DATASET CONTENT

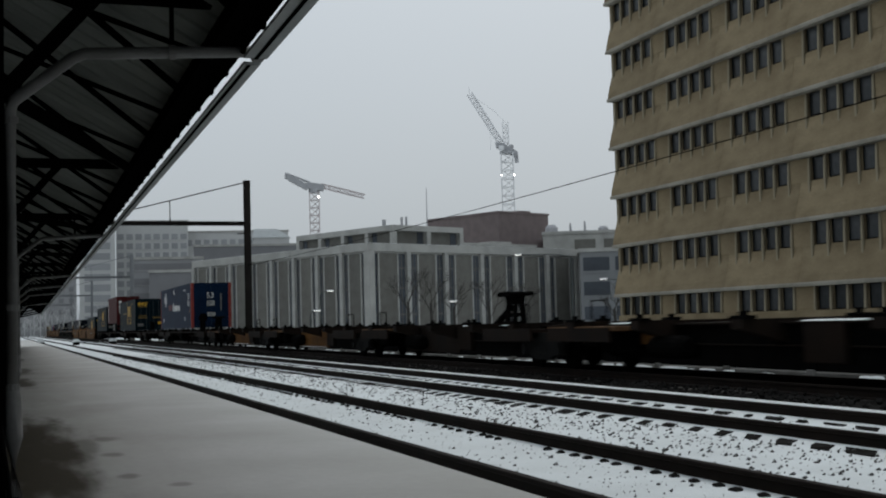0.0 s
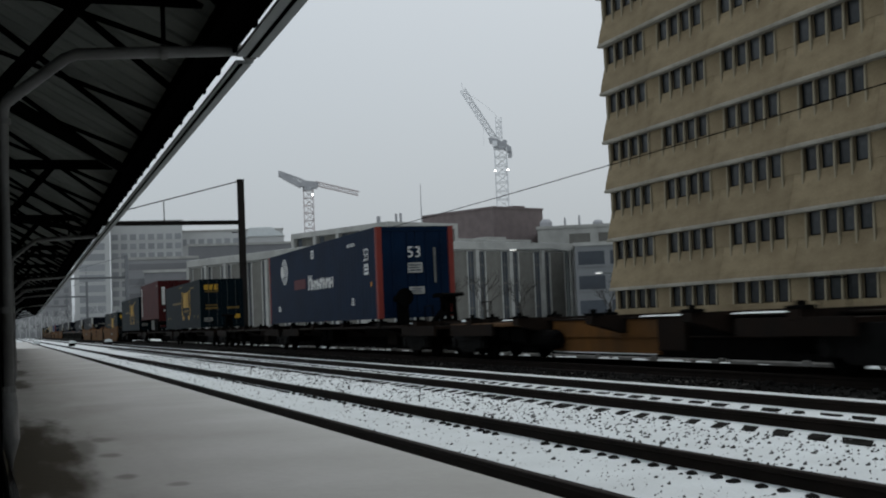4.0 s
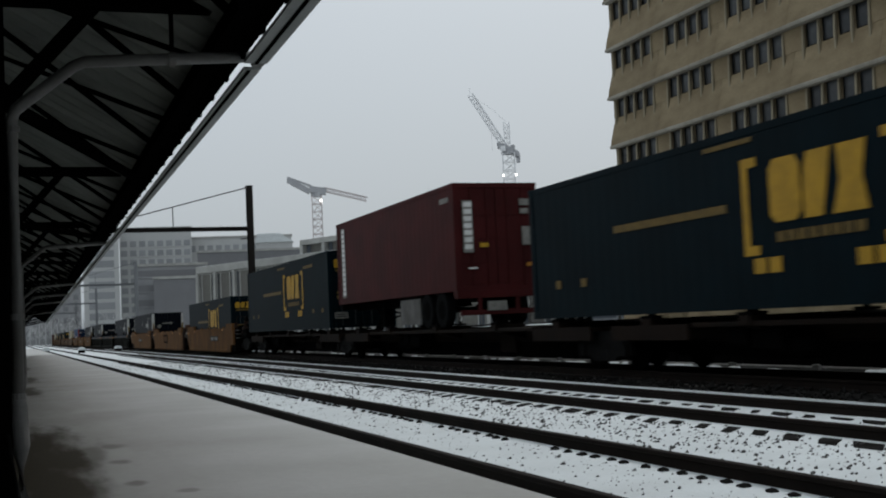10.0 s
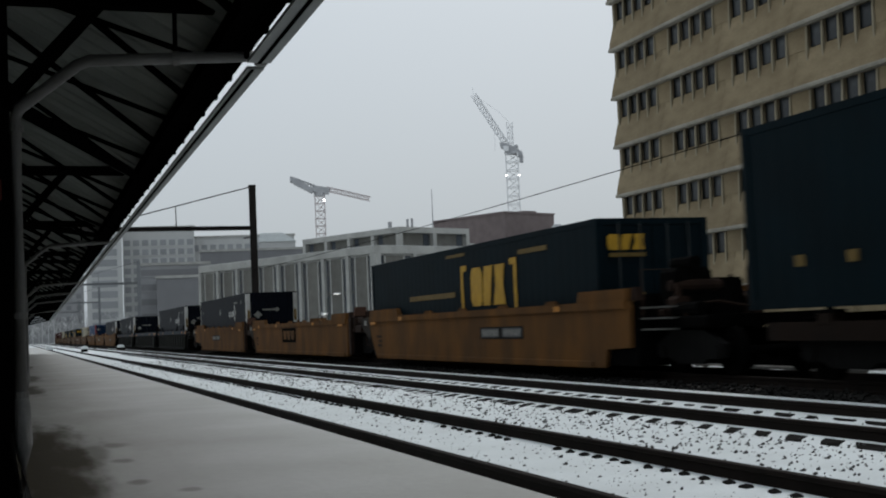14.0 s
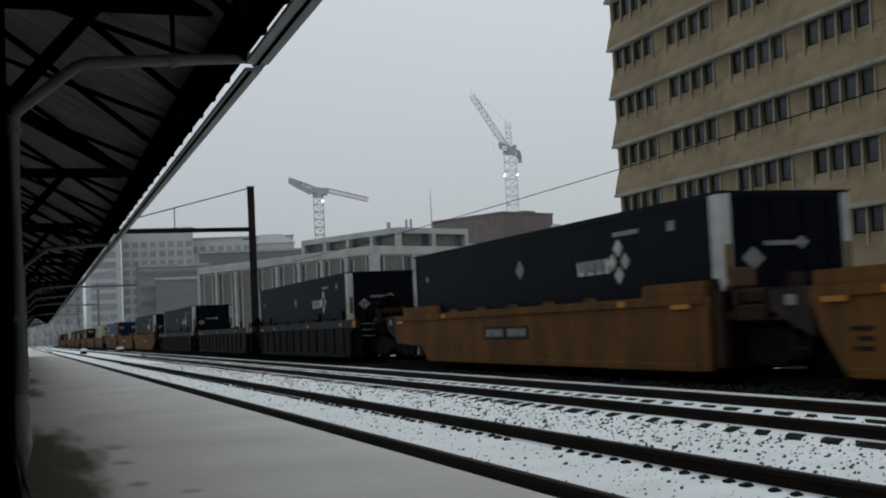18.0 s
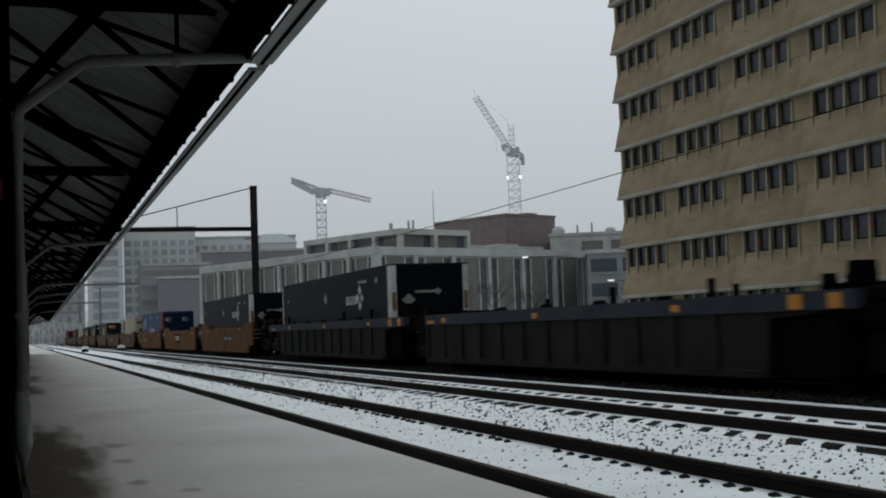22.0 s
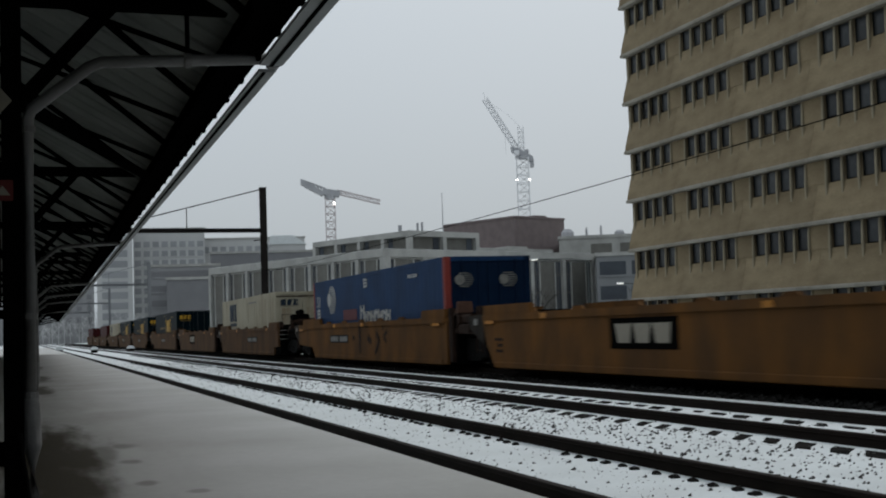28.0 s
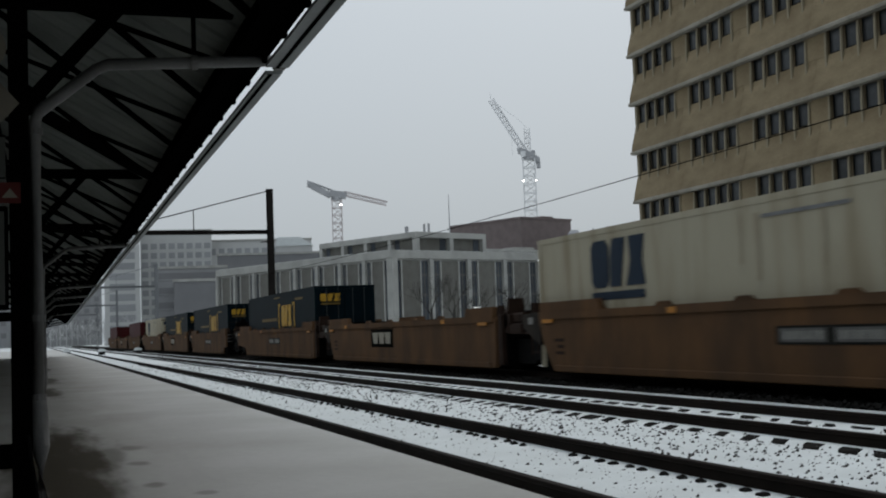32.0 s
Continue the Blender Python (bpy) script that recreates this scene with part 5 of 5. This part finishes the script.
LOW_FLOOR = 0.192
blue_container(77.5, 1.157, "dark blue freight container with red corner posts and white lettering", BLUE, True)
yellow_logo_container(113.65, 1.107, "dark blue-green freight container with yellow emblem and brackets")
yellow_logo_container(148.3, 1.107, "dark blue-green freight container with yellow markings on a spine car")
yellow_logo_container(169.65, LOW_FLOOR, "dark blue-green freight container sunk in a brown well car")
navy_container(208.6, LOW_FLOOR, "near-black freight container with white corners in a brown well car")
navy_container(232.2, LOW_FLOOR, "near-black freight container with white corners in a grey well car")
navy_container(271.5, LOW_FLOOR, "navy freight container with white corner bands in a grey well car")
navy_container(295.5, LOW_FLOOR, "navy freight container with white corners in a yellowish brown well car")
blue_container(335.0, LOW_FLOOR, "faded blue freight container with white emblems in a well car", BLUE_PALE, False)
cream_container(359.1, LOW_FLOOR - 0.03, "stained cream freight container with a navy emblem")
yellow_logo_container(398.6, LOW_FLOOR, "dark blue-green freight container with yellow emblem in a red-brown car")
yellow_logo_container(422.4, LOW_FLOOR, "dark blue-green freight container with yellow emblem in a red-brown car")
yellow_logo_container(442.6, LOW_FLOOR, "dark blue-green freight container with yellow emblem in a red-brown car")
cream_container(463.0, LOW_FLOOR, "cream freight container with a navy emblem in a red-brown well car")
container("dull red freight container in a red-brown well car", 486.2, MAROON, LOW_FLOOR)
container("dull red freight container in a red-brown well car", 526.5, MAROON, LOW_FLOOR)

# the maroon container rides on a road chassis
MAR_Z, MAR_AT = 1.95, 134.9
maroon = container("maroon shipping container with white upright lettering on a road chassis", MAR_AT, MAROON, MAR_Z, 12.19, 2.44, 2.90)
part("lettering_strip", plate(Shape(), 0, -0.97, -0.69, MAR_Z + 1.02, MAR_Z + 2.42, 2.44, 0.03), DULLWHITE, maroon, "pale upright strip")
for k in range(7):
    z = MAR_Z + 2.38 - k * 0.19
    part("lettering_bar", plate(Shape(), 0, -0.94, -0.72, z - 0.13, z, 2.44, 0.035), WHITE, maroon, "white upright lettering" if not k else "")
part("lettering_strip", plate(Shape(), -1, 11.12, 11.55, MAR_Z + 0.22, MAR_Z + 2.66, 2.44, 0.006), DULLWHITE, maroon, "pale upright strip")
for k in range(14):
    z = MAR_Z + 2.64 - k * 0.17
    part("lettering_bar", plate(Shape(), -1, 11.17, 11.49, z - 0.13, z, 2.44, 0.012), WHITE, maroon)
for x0, x1, za, zb, mt in ((0.7, 0.98, 2.28, 2.46, DULLWHITE), (0.72, 0.95, 2.06, 2.2, DULLWHITE), (0.75, 0.98, 1.2, 1.7, DULLWHITE), (-0.5, -0.26, 1.16, 1.27, YELLOW), (-0.85, -0.6, 0.58, 0.62, WHITE), (0.85, 1.0, 0.62, 0.72, ORANGE)):
    part("marking", plate(Shape(), 0, x0, x1, MAR_Z + za, MAR_Z + zb, 2.44, 0.035), mt, maroon)
part("marking", plate(Shape(), -1, 0.35, 1.05, MAR_Z + 2.42, MAR_Z + 2.56, 2.44), DULLWHITE, maroon)
chassis = riding("road_chassis", "dark steel container road chassis with tyres and a grey mudguard", "trailer", "", MAR_AT)
part("rail", Shape().box(-0.55, -0.40, 0.1, 12.1, MAR_Z - 0.26, MAR_Z - 0.04).box(0.40, 0.55, 0.1, 12.1, MAR_Z - 0.26, MAR_Z - 0.04), GRIME_SHADE, chassis)
part("rear_bolster", Shape().box(-1.2, 1.2, 0.0, 0.3, MAR_Z - 0.20, MAR_Z - 0.003), MAROON, chassis)
part("front_bolster", Shape().box(-1.2, 1.2, 11.8, 12.1, MAR_Z - 0.20, MAR_Z - 0.003), GRIME_SHADE, chassis)
part("bumper", Shape().box(-1.1, 1.1, 0.02, 0.14, MAR_Z - 0.66, MAR_Z - 0.52).box(-0.6, -0.5, 0.02, 0.12, MAR_Z - 0.52, MAR_Z - 0.2).box(0.5, 0.6, 0.02, 0.12, MAR_Z - 0.52, MAR_Z - 0.2), MAROON, chassis)
part("number_panel", Shape().box(-0.35, 0.2, -0.03, 0.02, MAR_Z - 0.55, MAR_Z - 0.30), DULLWHITE, chassis, "small white panel")
TYRE = Shape().tube([(-1.2, 0, 0), (-1.19, 0, 0), (-0.95, 0, 0), (-0.94, 0, 0)], [0.44, 0.49, 0.49, 0.44], 20).mesh("tyre", RUBBER)
RIM = Shape().tube([(-1.215, 0, 0), (-1.2, 0, 0)], [0.20, 0.27], 14).mesh("rim", GRIME_SHADE)
for y in (1.3, 2.55):
    for flip in (0, 180):
        t = part("wheel", TYRE, RUBBER, chassis, at=pose(0, y, 1.47, 0, 0, flip))
        part("rim", RIM, GRIME_SHADE, t)
    part("axle", Shape().tube([(-0.95, y, 1.47), (0.95, y, 1.47)], 0.07, 8), GRIME_SHADE, chassis)
part("suspension", Shape().prism([(0.8, 1.55), (3.0, 1.55), (2.7, MAR_Z - 0.26), (1.1, MAR_Z - 0.26)], "x", -0.6, -0.45).prism([(0.8, 1.55), (3.0, 1.55), (2.7, MAR_Z - 0.26), (1.1, MAR_Z - 0.26)], "x", 0.45, 0.6), GRIME_SHADE, chassis)
part("mudguard", Shape().box(-1.2, -1.17, 3.15, 5.0, 1.10, MAR_Z - 0.10), KERB, chassis, "grey side panel")
for sx in (-0.7, 0.7):
    leg = part("landing_leg", Shape().box(sx - 0.06, sx + 0.06, 8.2, 8.42, 1.12, MAR_Z - 0.05, 0.01).box(sx - 0.11, sx + 0.11, 8.1, 8.52, 1.08, 1.12), GRIME_SHADE, chassis)
    part("leg_brace", Shape().beam((sx, 8.4, 1.35), (sx, 9.5, MAR_Z - 0.15), 0.05, 0.07), GRIME_SHADE, leg)
part("leg_tie", Shape().beam((-0.64, 8.3, 1.3), (0.64, 8.3, MAR_Z - 0.3), 0.05, 0.06).beam((0.64, 8.3, 1.3), (-0.64, 8.3, MAR_Z - 0.3), 0.05, 0.06), GRIME_SHADE, chassis)


# ---- what moves ----
def motions():
    for ob, at in rolling:
        walk(ob, [(t, pose(TRACK_3, at - gone(t), 0)) for t in (float(k) for k in range(33))])
    steps = [k / 30 for k in range(961)]
    turns = [(t, -math.degrees(gone(t) / WHEEL_R)) for t in steps]
    for w, dy in wheelsets:
        walk(w, [(t, pose(0, dy, WHEEL_R, -a, 0, 0)) for t, a in turns])


motions()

DIRECTIVE
Write out the data precisely as given, excluding the pictures.

RESULT
0.0 s
4.0 s
10.0 s
14.0 s
18.0 s
22.0 s
28.0 s
32.0 s
Continue the Blender Python (bpy) script that recreates this scene with part 5 of 5. This part finishes the script.
LOW_FLOOR = 0.192
blue_container(77.5, 1.157, "dark blue freight container with red corner posts and white lettering", BLUE, True)
yellow_logo_container(113.65, 1.107, "dark blue-green freight container with yellow emblem and brackets")
yellow_logo_container(148.3, 1.107, "dark blue-green freight container with yellow markings on a spine car")
yellow_logo_container(169.65, LOW_FLOOR, "dark blue-green freight container sunk in a brown well car")
navy_container(208.6, LOW_FLOOR, "near-black freight container with white corners in a brown well car")
navy_container(232.2, LOW_FLOOR, "near-black freight container with white corners in a grey well car")
navy_container(271.5, LOW_FLOOR, "navy freight container with white corner bands in a grey well car")
navy_container(295.5, LOW_FLOOR, "navy freight container with white corners in a yellowish brown well car")
blue_container(335.0, LOW_FLOOR, "faded blue freight container with white emblems in a well car", BLUE_PALE, False)
cream_container(359.1, LOW_FLOOR - 0.03, "stained cream freight container with a navy emblem")
yellow_logo_container(398.6, LOW_FLOOR, "dark blue-green freight container with yellow emblem in a red-brown car")
yellow_logo_container(422.4, LOW_FLOOR, "dark blue-green freight container with yellow emblem in a red-brown car")
yellow_logo_container(442.6, LOW_FLOOR, "dark blue-green freight container with yellow emblem in a red-brown car")
cream_container(463.0, LOW_FLOOR, "cream freight container with a navy emblem in a red-brown well car")
container("dull red freight container in a red-brown well car", 486.2, MAROON, LOW_FLOOR)
container("dull red freight container in a red-brown well car", 526.5, MAROON, LOW_FLOOR)

# the maroon container rides on a road chassis
MAR_Z, MAR_AT = 1.95, 134.9
maroon = container("maroon shipping container with white upright lettering on a road chassis", MAR_AT, MAROON, MAR_Z, 12.19, 2.44, 2.90)
part("lettering_strip", plate(Shape(), 0, -0.97, -0.69, MAR_Z + 1.02, MAR_Z + 2.42, 2.44, 0.03), DULLWHITE, maroon, "pale upright strip")
for k in range(7):
    z = MAR_Z + 2.38 - k * 0.19
    part("lettering_bar", plate(Shape(), 0, -0.94, -0.72, z - 0.13, z, 2.44, 0.035), WHITE, maroon, "white upright lettering" if not k else "")
part("lettering_strip", plate(Shape(), -1, 11.12, 11.55, MAR_Z + 0.22, MAR_Z + 2.66, 2.44, 0.006), DULLWHITE, maroon, "pale upright strip")
for k in range(14):
    z = MAR_Z + 2.64 - k * 0.17
    part("lettering_bar", plate(Shape(), -1, 11.17, 11.49, z - 0.13, z, 2.44, 0.012), WHITE, maroon)
for x0, x1, za, zb, mt in ((0.7, 0.98, 2.28, 2.46, DULLWHITE), (0.72, 0.95, 2.06, 2.2, DULLWHITE), (0.75, 0.98, 1.2, 1.7, DULLWHITE), (-0.5, -0.26, 1.16, 1.27, YELLOW), (-0.85, -0.6, 0.58, 0.62, WHITE), (0.85, 1.0, 0.62, 0.72, ORANGE)):
    part("marking", plate(Shape(), 0, x0, x1, MAR_Z + za, MAR_Z + zb, 2.44, 0.035), mt, maroon)
part("marking", plate(Shape(), -1, 0.35, 1.05, MAR_Z + 2.42, MAR_Z + 2.56, 2.44), DULLWHITE, maroon)
chassis = riding("road_chassis", "dark steel container road chassis with tyres and a grey mudguard", "trailer", "", MAR_AT)
part("rail", Shape().box(-0.55, -0.40, 0.1, 12.1, MAR_Z - 0.26, MAR_Z - 0.04).box(0.40, 0.55, 0.1, 12.1, MAR_Z - 0.26, MAR_Z - 0.04), GRIME_SHADE, chassis)
part("rear_bolster", Shape().box(-1.2, 1.2, 0.0, 0.3, MAR_Z - 0.20, MAR_Z - 0.003), MAROON, chassis)
part("front_bolster", Shape().box(-1.2, 1.2, 11.8, 12.1, MAR_Z - 0.20, MAR_Z - 0.003), GRIME_SHADE, chassis)
part("bumper", Shape().box(-1.1, 1.1, 0.02, 0.14, MAR_Z - 0.66, MAR_Z - 0.52).box(-0.6, -0.5, 0.02, 0.12, MAR_Z - 0.52, MAR_Z - 0.2).box(0.5, 0.6, 0.02, 0.12, MAR_Z - 0.52, MAR_Z - 0.2), MAROON, chassis)
part("number_panel", Shape().box(-0.35, 0.2, -0.03, 0.02, MAR_Z - 0.55, MAR_Z - 0.30), DULLWHITE, chassis, "small white panel")
TYRE = Shape().tube([(-1.2, 0, 0), (-1.19, 0, 0), (-0.95, 0, 0), (-0.94, 0, 0)], [0.44, 0.49, 0.49, 0.44], 20).mesh("tyre", RUBBER)
RIM = Shape().tube([(-1.215, 0, 0), (-1.2, 0, 0)], [0.20, 0.27], 14).mesh("rim", GRIME_SHADE)
for y in (1.3, 2.55):
    for flip in (0, 180):
        t = part("wheel", TYRE, RUBBER, chassis, at=pose(0, y, 1.47, 0, 0, flip))
        part("rim", RIM, GRIME_SHADE, t)
    part("axle", Shape().tube([(-0.95, y, 1.47), (0.95, y, 1.47)], 0.07, 8), GRIME_SHADE, chassis)
part("suspension", Shape().prism([(0.8, 1.55), (3.0, 1.55), (2.7, MAR_Z - 0.26), (1.1, MAR_Z - 0.26)], "x", -0.6, -0.45).prism([(0.8, 1.55), (3.0, 1.55), (2.7, MAR_Z - 0.26), (1.1, MAR_Z - 0.26)], "x", 0.45, 0.6), GRIME_SHADE, chassis)
part("mudguard", Shape().box(-1.2, -1.17, 3.15, 5.0, 1.10, MAR_Z - 0.10), KERB, chassis, "grey side panel")
for sx in (-0.7, 0.7):
    leg = part("landing_leg", Shape().box(sx - 0.06, sx + 0.06, 8.2, 8.42, 1.12, MAR_Z - 0.05, 0.01).box(sx - 0.11, sx + 0.11, 8.1, 8.52, 1.08, 1.12), GRIME_SHADE, chassis)
    part("leg_brace", Shape().beam((sx, 8.4, 1.35), (sx, 9.5, MAR_Z - 0.15), 0.05, 0.07), GRIME_SHADE, leg)
part("leg_tie", Shape().beam((-0.64, 8.3, 1.3), (0.64, 8.3, MAR_Z - 0.3), 0.05, 0.06).beam((0.64, 8.3, 1.3), (-0.64, 8.3, MAR_Z - 0.3), 0.05, 0.06), GRIME_SHADE, chassis)


# ---- what moves ----
def motions():
    for ob, at in rolling:
        walk(ob, [(t, pose(TRACK_3, at - gone(t), 0)) for t in (float(k) for k in range(33))])
    steps = [k / 30 for k in range(961)]
    turns = [(t, -math.degrees(gone(t) / WHEEL_R)) for t in steps]
    for w, dy in wheelsets:
        walk(w, [(t, pose(0, dy, WHEEL_R, -a, 0, 0)) for t, a in turns])


motions()